Current Projects

JOHN PURSER CURRENT PROJECTS AND EVENTS – 2013

On Sunday 19th May, at the “Northern Peripheries” group meeting at Sabhal Mor Ostaig, John spoke about how his own music reflects the Highland environment. On 22nd May he attended Paddy Bushe’s reading of his poems and translations of Sorley MacLean into Irish. John spoke about his musical setting of Sorley’s Creagan Beaga in the context of translation.

On 1st June, BBC Radio 3′s Music Matters included a discussion on Scottish music in which John took part with Sally Beamish. Tom Service is the presenter.

26th-27th April in collaboration with Dr. Graeme Lawson, John took part in a specialist meeting and seminar in Inverness on the Archaeological discoveries at High Pasture Cave (Uamh an Ard Achadh) on Skye. Graeme and John discussed the discovery of part of a bridge for a plucked string instrument dating from c.300 BC, and its significance in the physical and cultural environment.

On the 27th, Elizabeth Ford kindly read John’s paper on The Philosopher’s Opera by John MacLaurin, at the Musica Scotica conference in Edinburgh.

John is currently working on a piece commissioned by Philip Norris and Lynda Green for their 25th wedding anniversary. It is for cello and piano (their instruments respectively). It is, naturally enough, both happy and romantic. The commission is funded by Creative Scotland.

On the poetry front, John’s poem “For Will MacLean” is published in  the current issue of the prestigious poetry magazine, The Dark Horse. His new and collected poems (awaiting a proper title) are to be published by Zeticula Press.
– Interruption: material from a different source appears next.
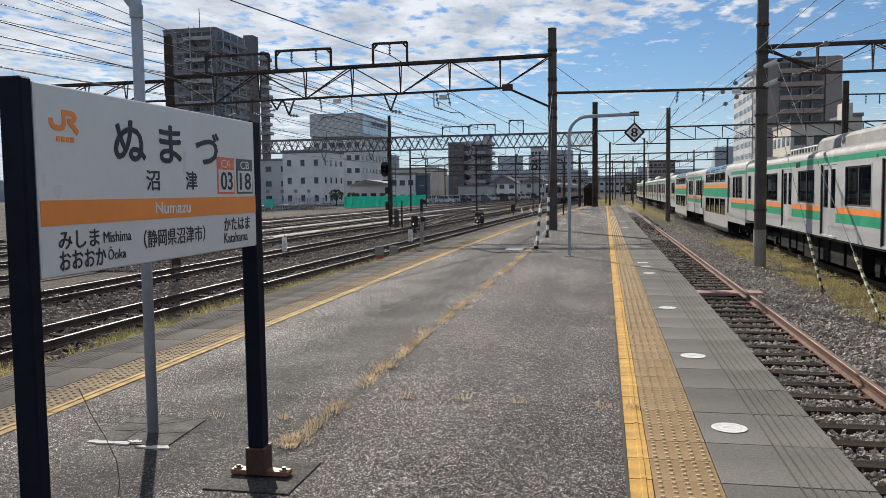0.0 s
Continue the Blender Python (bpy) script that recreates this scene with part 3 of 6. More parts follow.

John is currently working as producer with Bonnie Rideout on her latest CD, Scotland’s Fiddle Piobaireachd Volume 2.

On the croft, the peats are now all cut; the potatoes all planted; and the cattle are now out on the common grazings. Robert’s mother jumped a gate and a cattle-grid to retrieve her grown-up son from the croft, the pair of them leaving in a different direction involving jumping three fences. Cattle – 1, humans – nil.